By Brett Hansen
Recently I ventured up to Brisbane to attend the Self-Managed Professionals Association of Australia (SPAA) National Conference.
After an absence of a couple of years, I was looking forward to numerous sessions over the three days to see what has been happening in the world of Self-Managed Super, the hot topics and what is on the horizon.
The Conference is designed for advisors and covered a broad range of areas including compliance, strategy and investment, allowing the opportunity to follow your particular passion. In my work with SMSF’s I’m always keen to see what strategies are being driven by the industry to ensure our clients are always at the fore-front.

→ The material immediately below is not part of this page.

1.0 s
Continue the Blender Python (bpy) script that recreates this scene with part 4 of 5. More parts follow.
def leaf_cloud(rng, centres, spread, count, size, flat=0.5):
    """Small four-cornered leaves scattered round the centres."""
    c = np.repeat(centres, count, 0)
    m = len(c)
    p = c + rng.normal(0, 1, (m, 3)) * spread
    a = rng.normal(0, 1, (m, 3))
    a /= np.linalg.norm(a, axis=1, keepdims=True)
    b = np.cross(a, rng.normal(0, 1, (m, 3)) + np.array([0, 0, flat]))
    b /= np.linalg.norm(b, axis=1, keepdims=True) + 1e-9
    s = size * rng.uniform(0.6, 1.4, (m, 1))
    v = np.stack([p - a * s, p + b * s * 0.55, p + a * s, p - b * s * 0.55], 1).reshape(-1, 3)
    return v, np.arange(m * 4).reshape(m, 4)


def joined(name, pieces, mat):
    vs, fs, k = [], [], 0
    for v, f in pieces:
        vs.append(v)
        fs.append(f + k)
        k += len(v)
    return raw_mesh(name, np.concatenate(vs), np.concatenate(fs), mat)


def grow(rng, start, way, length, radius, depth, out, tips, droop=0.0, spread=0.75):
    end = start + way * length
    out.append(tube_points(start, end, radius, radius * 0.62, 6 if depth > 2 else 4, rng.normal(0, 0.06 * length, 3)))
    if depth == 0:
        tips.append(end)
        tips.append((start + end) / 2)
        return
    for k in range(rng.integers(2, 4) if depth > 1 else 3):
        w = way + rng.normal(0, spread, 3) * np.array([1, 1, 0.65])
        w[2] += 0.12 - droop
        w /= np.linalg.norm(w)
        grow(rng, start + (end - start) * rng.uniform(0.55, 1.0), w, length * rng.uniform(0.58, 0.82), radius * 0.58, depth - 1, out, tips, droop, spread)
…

Rather than bore you with the mundane tech talk from an accountants view, I’d like to share a snapshot of some of the hot issues that were on the agenda
At 1 July 2014 SuperStream begins! All businesses with more than 20 employees will need to comply with the changes to the method of payment and reporting of Super contributions. This is a requirement of all types of Superannuation Funds. SMSFs need to ensure that they are set up appropriately prior to 31 May 2014.
There has been a large discussion in the media, speculating SMSF has fuelled a false property boom due to the ability to borrow in Super. In reality, this is hugely overstated. ATO statistics indicate that geared property in SMSF’s actually make up less than 0.5% of their total investments.

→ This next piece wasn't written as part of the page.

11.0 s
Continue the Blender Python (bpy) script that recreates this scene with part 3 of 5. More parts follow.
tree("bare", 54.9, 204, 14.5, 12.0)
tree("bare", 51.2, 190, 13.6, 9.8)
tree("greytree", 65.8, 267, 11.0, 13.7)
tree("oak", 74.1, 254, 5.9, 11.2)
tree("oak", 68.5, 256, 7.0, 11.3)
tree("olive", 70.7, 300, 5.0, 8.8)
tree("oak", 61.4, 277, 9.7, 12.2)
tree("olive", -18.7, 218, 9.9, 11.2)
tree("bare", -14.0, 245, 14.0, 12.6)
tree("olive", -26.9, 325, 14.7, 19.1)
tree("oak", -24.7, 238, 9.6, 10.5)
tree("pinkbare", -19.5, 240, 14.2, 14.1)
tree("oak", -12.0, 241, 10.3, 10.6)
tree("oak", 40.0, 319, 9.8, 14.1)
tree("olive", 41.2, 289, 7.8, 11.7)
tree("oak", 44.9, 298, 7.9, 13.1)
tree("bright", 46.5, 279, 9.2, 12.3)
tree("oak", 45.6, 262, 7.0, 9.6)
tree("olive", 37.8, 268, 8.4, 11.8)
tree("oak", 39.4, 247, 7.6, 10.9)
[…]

Compliance rules for SMSFs have recently been tightened and the Coalition Government will proceed with providing the ATO with more flexibility and new penalty powers when dealing with non-complying SMSF’s.

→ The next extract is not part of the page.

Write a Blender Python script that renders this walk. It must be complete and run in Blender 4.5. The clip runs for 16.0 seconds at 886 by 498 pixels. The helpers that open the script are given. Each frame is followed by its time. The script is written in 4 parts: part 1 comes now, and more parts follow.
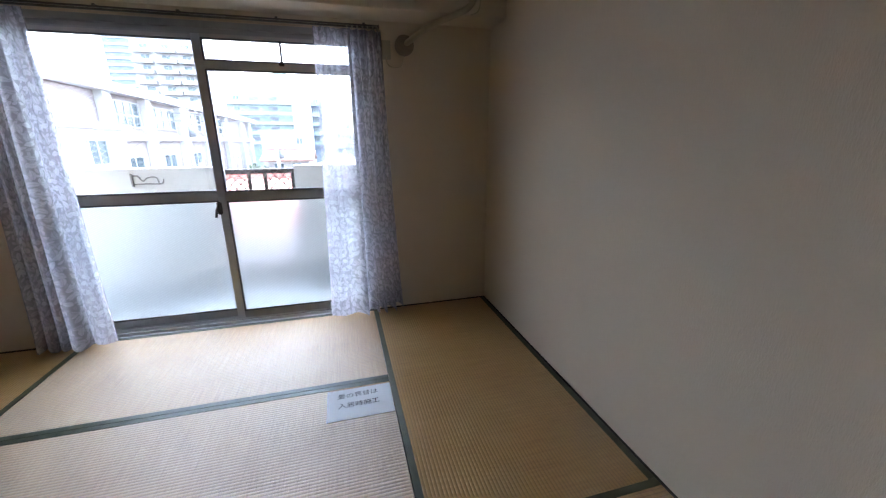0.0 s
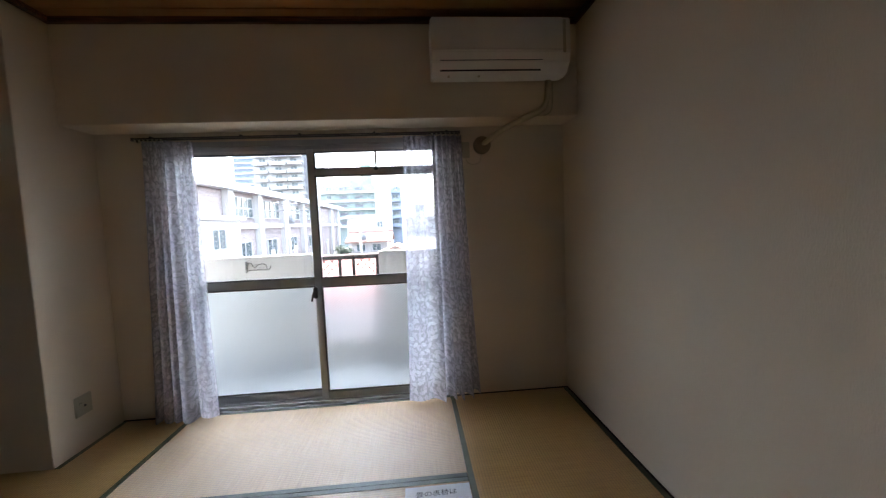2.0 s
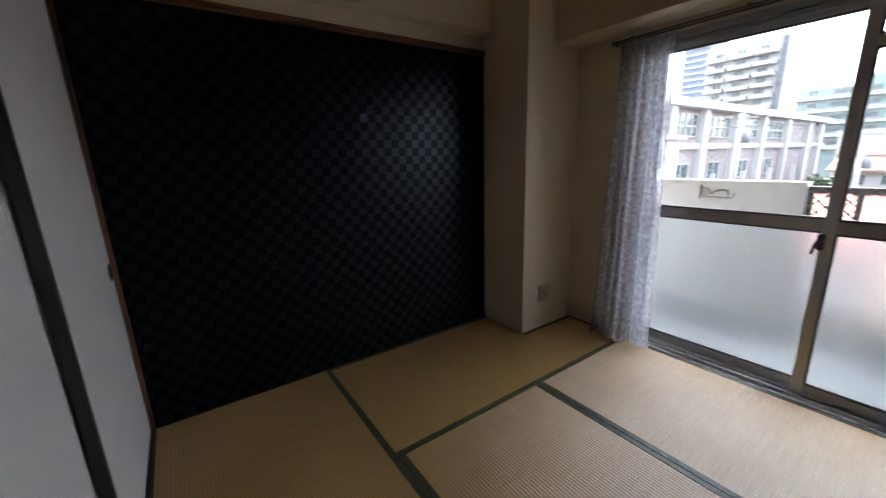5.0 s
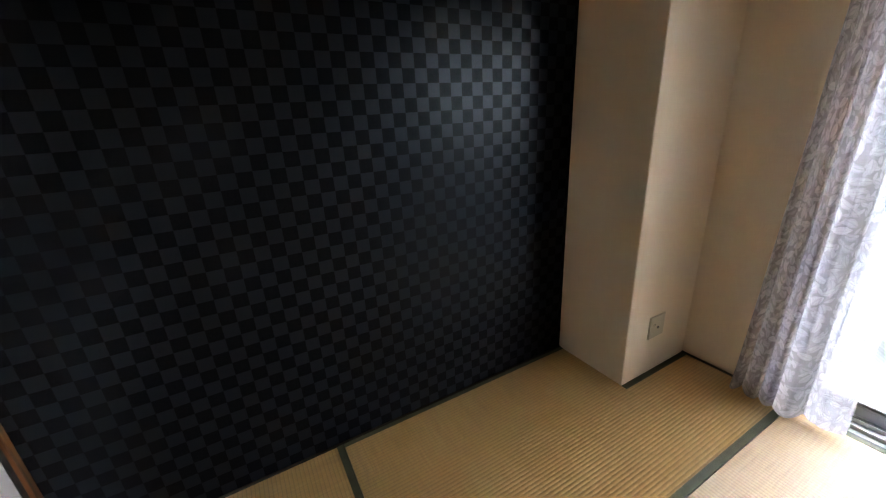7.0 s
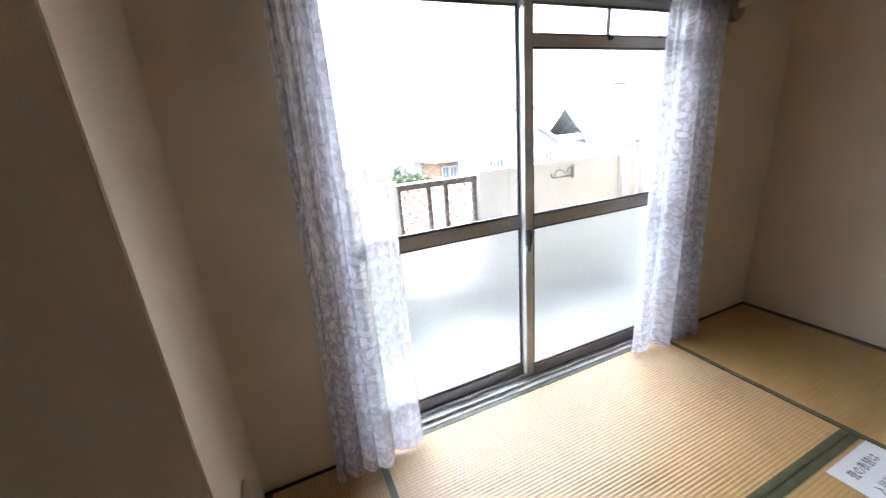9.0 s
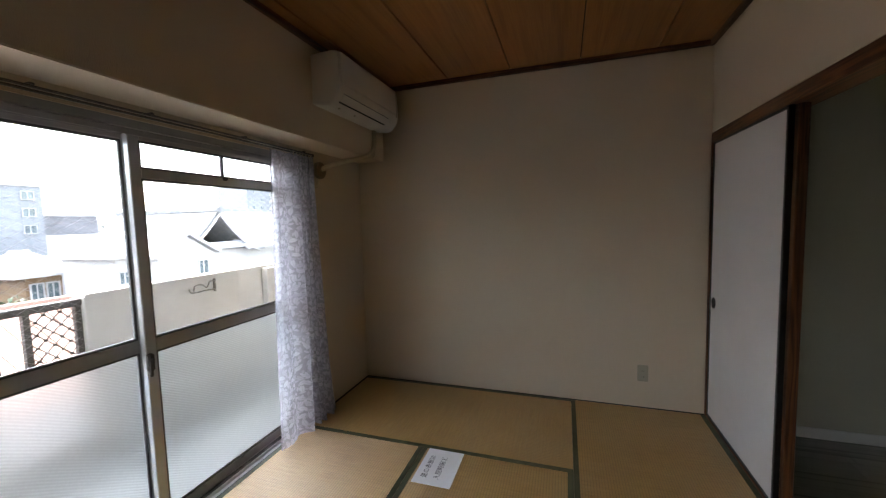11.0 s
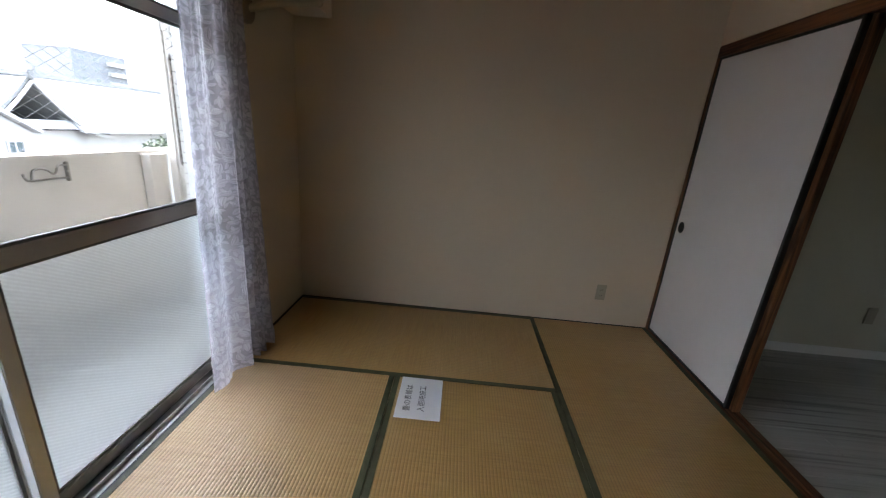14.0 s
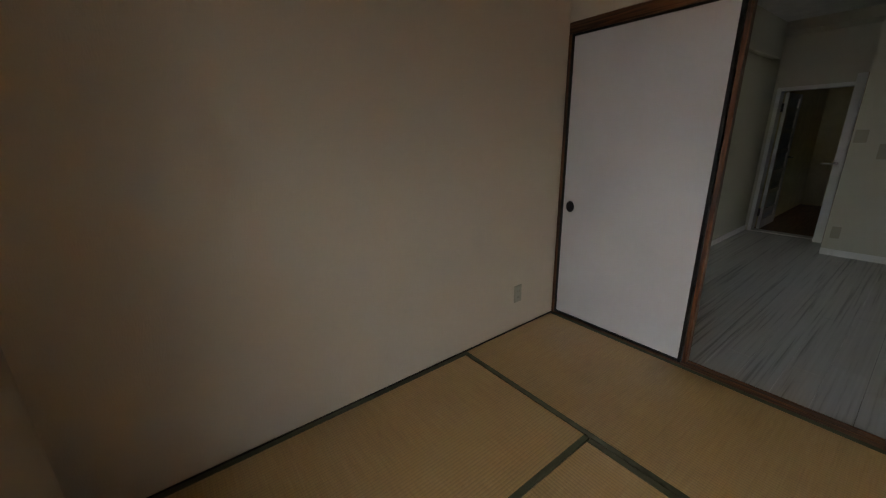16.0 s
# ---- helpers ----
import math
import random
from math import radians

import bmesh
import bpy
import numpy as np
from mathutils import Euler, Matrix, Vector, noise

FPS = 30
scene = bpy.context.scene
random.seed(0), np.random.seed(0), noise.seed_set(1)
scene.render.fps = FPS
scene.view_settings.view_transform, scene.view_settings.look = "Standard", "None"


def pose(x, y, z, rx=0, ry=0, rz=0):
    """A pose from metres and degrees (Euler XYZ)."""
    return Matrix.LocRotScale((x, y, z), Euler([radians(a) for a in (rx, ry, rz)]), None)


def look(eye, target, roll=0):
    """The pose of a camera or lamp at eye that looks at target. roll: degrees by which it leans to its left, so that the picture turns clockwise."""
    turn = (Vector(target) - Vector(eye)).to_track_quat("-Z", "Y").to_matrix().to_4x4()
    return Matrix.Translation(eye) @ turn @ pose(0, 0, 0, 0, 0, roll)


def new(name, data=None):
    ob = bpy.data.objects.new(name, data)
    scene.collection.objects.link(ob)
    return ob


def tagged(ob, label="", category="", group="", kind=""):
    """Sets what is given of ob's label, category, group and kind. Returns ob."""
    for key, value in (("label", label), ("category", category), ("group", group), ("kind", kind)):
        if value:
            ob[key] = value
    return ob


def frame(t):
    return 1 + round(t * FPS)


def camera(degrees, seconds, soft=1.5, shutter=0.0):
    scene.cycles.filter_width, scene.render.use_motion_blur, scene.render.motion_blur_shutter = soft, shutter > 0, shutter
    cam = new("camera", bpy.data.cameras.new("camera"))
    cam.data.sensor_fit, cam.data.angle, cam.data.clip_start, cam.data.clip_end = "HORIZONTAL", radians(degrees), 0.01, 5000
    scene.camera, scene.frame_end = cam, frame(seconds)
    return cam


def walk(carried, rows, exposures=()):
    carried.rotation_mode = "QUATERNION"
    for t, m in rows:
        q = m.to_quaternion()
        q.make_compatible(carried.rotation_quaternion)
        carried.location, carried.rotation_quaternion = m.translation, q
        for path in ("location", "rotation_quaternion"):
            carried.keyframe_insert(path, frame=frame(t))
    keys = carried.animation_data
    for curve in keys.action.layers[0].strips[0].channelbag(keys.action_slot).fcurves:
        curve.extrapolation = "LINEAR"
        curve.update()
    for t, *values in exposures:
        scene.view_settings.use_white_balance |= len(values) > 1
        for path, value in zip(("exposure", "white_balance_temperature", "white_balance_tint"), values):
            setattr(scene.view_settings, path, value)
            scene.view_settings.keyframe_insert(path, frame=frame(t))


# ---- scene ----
cam = camera(99.6, 16.0, 1.2, 0.15)
PATH = [
    (0, (2.473, 0.026, 1.2), (2.975, 1.881, 0.648), -0.4),
    (0.5, (2.482, 0.042, 1.226), (3.02, 1.936, 0.875), -1.0),
    (1, (2.477, -0.011, 1.26), (3.014, 1.913, 1.173), -2.0),
    (1.5, (2.456, -0.007, 1.263), (2.864, 1.947, 1.135), -2.2),
    (2, (2.424, 0.003, 1.261), (2.58, 1.991, 1.118), -2.4),
    (2.5, (2.383, 0.015, 1.256), (2.237, 2.004, 1.108), -2.2),
    (3, (2.343, 0.026, 1.253), (1.884, 1.964, 1.067), -2.3),
    (3.5, (2.31, 0.035, 1.245), (1.612, 1.895, 1.015), -2.6),
    (4, (2.29, 0.041, 1.247), (1.217, 1.705, 0.965), -4.6),
    (4.5, (2.223, 0.087, 1.233), (0.856, 1.487, 0.821), -4.3),
    (5, (2.1, 0.29, 1.226), (0.504, 1.401, 0.757), -1.7),
    (5.2, (2.04, 0.353, 1.268), (0.31, 1.235, 0.79), 0.0),
    (7.5, (1.101, 0.855, 1.284), (-0.466, 1.841, 0.527), -4.2),
    (8, (0.933, 1.031, 1.27), (-0.202, 2.525, 0.576), -4.4),
    (8.5, (0.818, 1.175, 1.231), (0.664, 3.08, 0.641), -2.3),
    (9, (0.68, 1.286, 1.32), (1.426, 3.04, 0.713), -4.6),
    (9.5, (0.644, 1.198, 1.335), (1.863, 2.719, 0.884), -1.2),
    (9.8, (0.62, 1.094, 1.344), (1.995, 2.451, 0.827), -2.3),
    (10, (0.611, 1.035, 1.366), (2.073, 2.288, 0.824), -2.7),
    (10.2, (0.606, 0.973, 1.382), (2.206, 2.07, 0.895), -3.3),
    (12.3, (0.54, 0.906, 1.405), (2.521, 1.176, 1.445), -0.2),
    (12.5, (0.55, 0.915, 1.386), (2.518, 1.255, 1.281), -0.1),
    (13, (0.617, 0.99, 1.318), (2.498, 1.578, 0.975), 1.1),
    (13.5, (0.747, 1.245, 1.285), (2.624, 1.746, 0.812), 1.2),
    (14, (0.898, 1.507, 1.283), (2.809, 1.561, 0.696), 4.8),
    (14.5, (1.136, 1.743, 1.333), (3.036, 1.567, 0.735), 0.4),
    (15, (1.375, 1.994, 1.317), (3.195, 1.443, 0.697), 2.7),
    (15.5, (1.646, 2.136, 1.337), (3.262, 1.173, 0.657), 2.8),
    (16, (1.953, 2.18, 1.298), (3.483, 1.034, 0.712), -1.5),
]
walk(cam, [(t, look(eye, target, roll)) for t, eye, target, roll in PATH],
     exposures=[(0, 4.62, 5950, 11), (0.5, 4.4, 6000, 11), (1, 4.28, 6250, 11), (1.5, 4.28, 6350, 11), (2.5, 4.1, 6600, 11), (3.5, 3.76, 6650, 11), (4.5, 4.0, 6600, 11), (5, 3.9, 6700, 11), (7.5, 6.0, 7100, 11), (8, 6.15, 6900, 11), (8.5, 6.05, 6850, 11), (9, 5.15, 6800, 11), (9.5, 4.5, 6800, 11), (10, 4.22, 6950, 11), (12.5, 4.2, 7050, 11), (13.5, 4.15, 6800, 11), (14.5, 4.1, 7000, 11), (15.5, 4.15, 7500, 11), (16, 4.2, 7300, 11)])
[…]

The “d293 tax” will be enforced, where anyone who earns over $300k will pay an extra 15% on their contributions
The continued benefit of starting your pension and deriving income and Capital Gains TAX FREE!
There are now around 960,000 members of SMSF’s in Australia!
SMSF’s now hold over $560m in net assets, and form a large part of the $1.2 Trillion in Superannuation in Australia. As compulsory employer contribution rates increase this will only continue to grow
The solemn realities…
Talking openly (though not particularly brightly), what is going to happen when the inevitable happens? Logistically, when we die who gets the money, how, and what will be the tax impact?
We heard about some great planning strategies but also some horror stories when trustees and members do not understand or do not plan properly. Are you aware of the ability of a member, or more importantly the beneficiary of a member, being able to take action against the SMSF trustee for not considering all the requirements for each member, including insurance, estate planning, investment strategy etc.?
What happens to property that is owed in an SMSF if the member/s die? Do they have to sell?
Centrelink are changing the rules on how pensions paid from an SMSF will be deemed income.
How living off your Superannuation Fund is so much better than worrying about an extra dollar from the Government.
What it boils down to…
The SMSF industry is continuing to grow, and with that growth is the ability for organisations like SPAA to be involved in policy making and influence the industry. I know a lot of people are still wary of Super due to the changing policies of different governments, but I also know that with an aging population and an increasing burden on the public purse for those “Baby Boomers” our Superannuation Funds, whether they be SMSF’s, Industry, Retail or Defined Benefit Funds, need to be supported for our Country to be able to support every individual in retirement.